[Animation scripts]

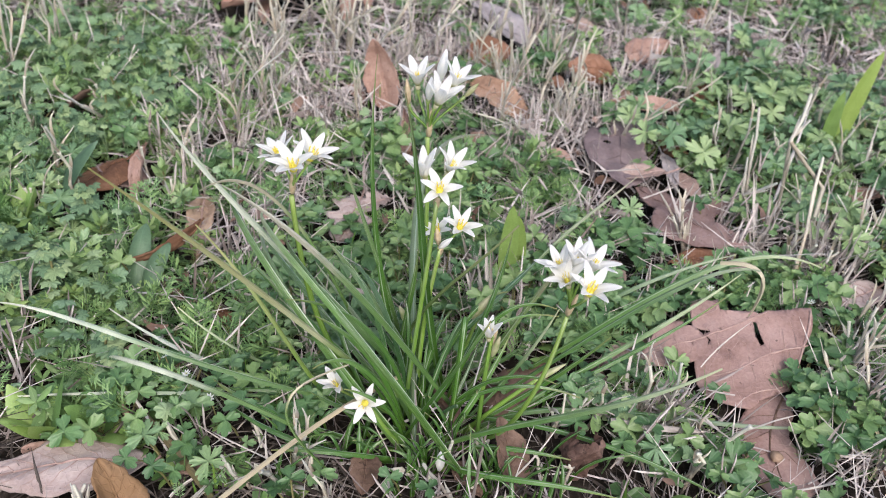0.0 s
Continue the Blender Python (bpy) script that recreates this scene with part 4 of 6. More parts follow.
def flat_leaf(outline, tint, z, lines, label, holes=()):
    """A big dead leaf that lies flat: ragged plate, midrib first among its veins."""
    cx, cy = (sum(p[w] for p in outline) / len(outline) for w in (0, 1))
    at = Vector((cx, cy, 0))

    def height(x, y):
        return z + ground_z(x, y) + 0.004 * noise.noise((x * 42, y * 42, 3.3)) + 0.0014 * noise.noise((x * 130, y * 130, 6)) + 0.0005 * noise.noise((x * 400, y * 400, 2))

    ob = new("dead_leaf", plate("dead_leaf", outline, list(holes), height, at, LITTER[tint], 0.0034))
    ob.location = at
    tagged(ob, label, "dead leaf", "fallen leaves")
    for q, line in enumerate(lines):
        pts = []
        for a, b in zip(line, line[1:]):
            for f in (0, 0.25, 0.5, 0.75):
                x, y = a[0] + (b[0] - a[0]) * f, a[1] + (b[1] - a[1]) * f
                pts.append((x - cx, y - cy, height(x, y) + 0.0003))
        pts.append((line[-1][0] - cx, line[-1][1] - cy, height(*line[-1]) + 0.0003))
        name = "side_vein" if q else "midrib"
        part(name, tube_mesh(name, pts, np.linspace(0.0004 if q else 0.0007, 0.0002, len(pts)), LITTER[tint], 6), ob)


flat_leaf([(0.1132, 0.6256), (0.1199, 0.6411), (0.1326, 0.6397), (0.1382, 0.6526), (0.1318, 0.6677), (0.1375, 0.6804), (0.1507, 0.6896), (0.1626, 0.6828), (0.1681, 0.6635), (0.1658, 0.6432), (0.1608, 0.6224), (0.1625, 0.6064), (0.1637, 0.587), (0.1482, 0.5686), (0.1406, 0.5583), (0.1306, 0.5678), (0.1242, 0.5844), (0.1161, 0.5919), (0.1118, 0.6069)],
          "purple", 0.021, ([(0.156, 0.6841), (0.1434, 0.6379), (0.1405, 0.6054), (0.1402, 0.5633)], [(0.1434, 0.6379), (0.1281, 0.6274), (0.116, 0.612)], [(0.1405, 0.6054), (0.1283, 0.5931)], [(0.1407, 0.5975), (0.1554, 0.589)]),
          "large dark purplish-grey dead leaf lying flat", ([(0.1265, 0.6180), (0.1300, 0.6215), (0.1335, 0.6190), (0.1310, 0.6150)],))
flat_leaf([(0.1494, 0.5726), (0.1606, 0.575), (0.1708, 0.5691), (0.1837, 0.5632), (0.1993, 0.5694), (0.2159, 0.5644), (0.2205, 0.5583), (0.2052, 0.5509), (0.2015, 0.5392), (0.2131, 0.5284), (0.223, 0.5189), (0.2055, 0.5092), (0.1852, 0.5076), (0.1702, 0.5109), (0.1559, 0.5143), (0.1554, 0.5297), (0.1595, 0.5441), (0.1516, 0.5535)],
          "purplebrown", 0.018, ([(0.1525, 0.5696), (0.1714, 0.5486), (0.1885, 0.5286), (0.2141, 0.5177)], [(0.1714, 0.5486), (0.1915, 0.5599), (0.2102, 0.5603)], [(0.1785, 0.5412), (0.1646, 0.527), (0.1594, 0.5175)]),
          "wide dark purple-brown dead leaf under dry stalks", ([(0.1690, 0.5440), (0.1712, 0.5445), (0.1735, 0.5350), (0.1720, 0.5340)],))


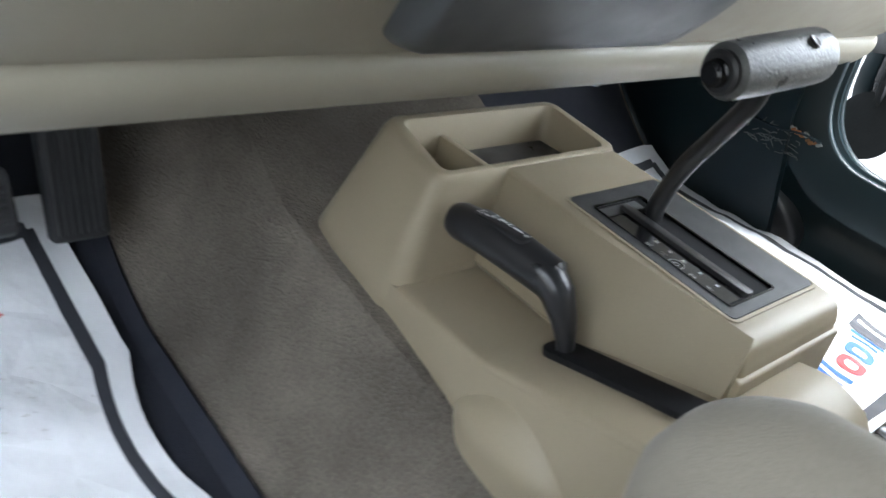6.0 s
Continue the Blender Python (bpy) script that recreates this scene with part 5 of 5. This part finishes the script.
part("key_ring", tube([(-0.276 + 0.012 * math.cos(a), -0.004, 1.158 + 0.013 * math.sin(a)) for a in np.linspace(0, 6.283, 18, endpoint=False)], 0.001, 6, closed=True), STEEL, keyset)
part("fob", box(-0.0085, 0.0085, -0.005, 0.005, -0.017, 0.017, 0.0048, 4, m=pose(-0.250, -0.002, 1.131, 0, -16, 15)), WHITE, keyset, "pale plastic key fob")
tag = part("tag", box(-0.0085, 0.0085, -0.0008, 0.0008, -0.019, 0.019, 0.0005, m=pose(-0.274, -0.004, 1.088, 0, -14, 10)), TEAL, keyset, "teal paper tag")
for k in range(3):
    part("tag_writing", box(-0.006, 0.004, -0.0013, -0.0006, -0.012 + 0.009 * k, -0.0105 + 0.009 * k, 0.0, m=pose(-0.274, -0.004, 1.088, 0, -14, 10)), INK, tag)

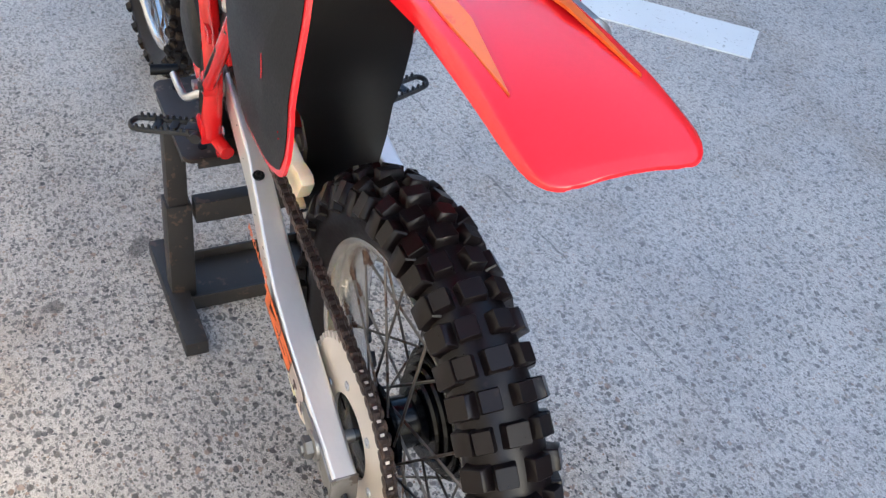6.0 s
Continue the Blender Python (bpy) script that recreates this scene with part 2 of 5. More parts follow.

» PROBLEM TO WORK ON:
Give back every line exactly as it stands, pictures excluded.

» RESPONSE:
0.0 s
Continue the Blender Python (bpy) script that recreates this scene with part 4 of 6. More parts follow.
def flat_leaf(outline, tint, z, lines, label, holes=()):
    """A big dead leaf that lies flat: ragged plate, midrib first among its veins."""
    cx, cy = (sum(p[w] for p in outline) / len(outline) for w in (0, 1))
    at = Vector((cx, cy, 0))

    def height(x, y):
        return z + ground_z(x, y) + 0.004 * noise.noise((x * 42, y * 42, 3.3)) + 0.0014 * noise.noise((x * 130, y * 130, 6)) + 0.0005 * noise.noise((x * 400, y * 400, 2))

    ob = new("dead_leaf", plate("dead_leaf", outline, list(holes), height, at, LITTER[tint], 0.0034))
    ob.location = at
    tagged(ob, label, "dead leaf", "fallen leaves")
    for q, line in enumerate(lines):
        pts = []
        for a, b in zip(line, line[1:]):
            for f in (0, 0.25, 0.5, 0.75):
                x, y = a[0] + (b[0] - a[0]) * f, a[1] + (b[1] - a[1]) * f
                pts.append((x - cx, y - cy, height(x, y) + 0.0003))
        pts.append((line[-1][0] - cx, line[-1][1] - cy, height(*line[-1]) + 0.0003))
        name = "side_vein" if q else "midrib"
        part(name, tube_mesh(name, pts, np.linspace(0.0004 if q else 0.0007, 0.0002, len(pts)), LITTER[tint], 6), ob)


flat_leaf([(0.1132, 0.6256), (0.1199, 0.6411), (0.1326, 0.6397), (0.1382, 0.6526), (0.1318, 0.6677), (0.1375, 0.6804), (0.1507, 0.6896), (0.1626, 0.6828), (0.1681, 0.6635), (0.1658, 0.6432), (0.1608, 0.6224), (0.1625, 0.6064), (0.1637, 0.587), (0.1482, 0.5686), (0.1406, 0.5583), (0.1306, 0.5678), (0.1242, 0.5844), (0.1161, 0.5919), (0.1118, 0.6069)],
          "purple", 0.021, ([(0.156, 0.6841), (0.1434, 0.6379), (0.1405, 0.6054), (0.1402, 0.5633)], [(0.1434, 0.6379), (0.1281, 0.6274), (0.116, 0.612)], [(0.1405, 0.6054), (0.1283, 0.5931)], [(0.1407, 0.5975), (0.1554, 0.589)]),
          "large dark purplish-grey dead leaf lying flat", ([(0.1265, 0.6180), (0.1300, 0.6215), (0.1335, 0.6190), (0.1310, 0.6150)],))
flat_leaf([(0.1494, 0.5726), (0.1606, 0.575), (0.1708, 0.5691), (0.1837, 0.5632), (0.1993, 0.5694), (0.2159, 0.5644), (0.2205, 0.5583), (0.2052, 0.5509), (0.2015, 0.5392), (0.2131, 0.5284), (0.223, 0.5189), (0.2055, 0.5092), (0.1852, 0.5076), (0.1702, 0.5109), (0.1559, 0.5143), (0.1554, 0.5297), (0.1595, 0.5441), (0.1516, 0.5535)],
          "purplebrown", 0.018, ([(0.1525, 0.5696), (0.1714, 0.5486), (0.1885, 0.5286), (0.2141, 0.5177)], [(0.1714, 0.5486), (0.1915, 0.5599), (0.2102, 0.5603)], [(0.1785, 0.5412), (0.1646, 0.527), (0.1594, 0.5175)]),
          "wide dark purple-brown dead leaf under dry stalks", ([(0.1690, 0.5440), (0.1712, 0.5445), (0.1735, 0.5350), (0.1720, 0.5340)],))


6.0 s
Continue the Blender Python (bpy) script that recreates this scene with part 5 of 5. This part finishes the script.
part("key_ring", tube([(-0.276 + 0.012 * math.cos(a), -0.004, 1.158 + 0.013 * math.sin(a)) for a in np.linspace(0, 6.283, 18, endpoint=False)], 0.001, 6, closed=True), STEEL, keyset)
part("fob", box(-0.0085, 0.0085, -0.005, 0.005, -0.017, 0.017, 0.0048, 4, m=pose(-0.250, -0.002, 1.131, 0, -16, 15)), WHITE, keyset, "pale plastic key fob")
tag = part("tag", box(-0.0085, 0.0085, -0.0008, 0.0008, -0.019, 0.019, 0.0005, m=pose(-0.274, -0.004, 1.088, 0, -14, 10)), TEAL, keyset, "teal paper tag")
for k in range(3):
    part("tag_writing", box(-0.006, 0.004, -0.0013, -0.0006, -0.012 + 0.009 * k, -0.0105 + 0.009 * k, 0.0, m=pose(-0.274, -0.004, 1.088, 0, -14, 10)), INK, tag)

6.0 s
Continue the Blender Python (bpy) script that recreates this scene with part 2 of 5. More parts follow.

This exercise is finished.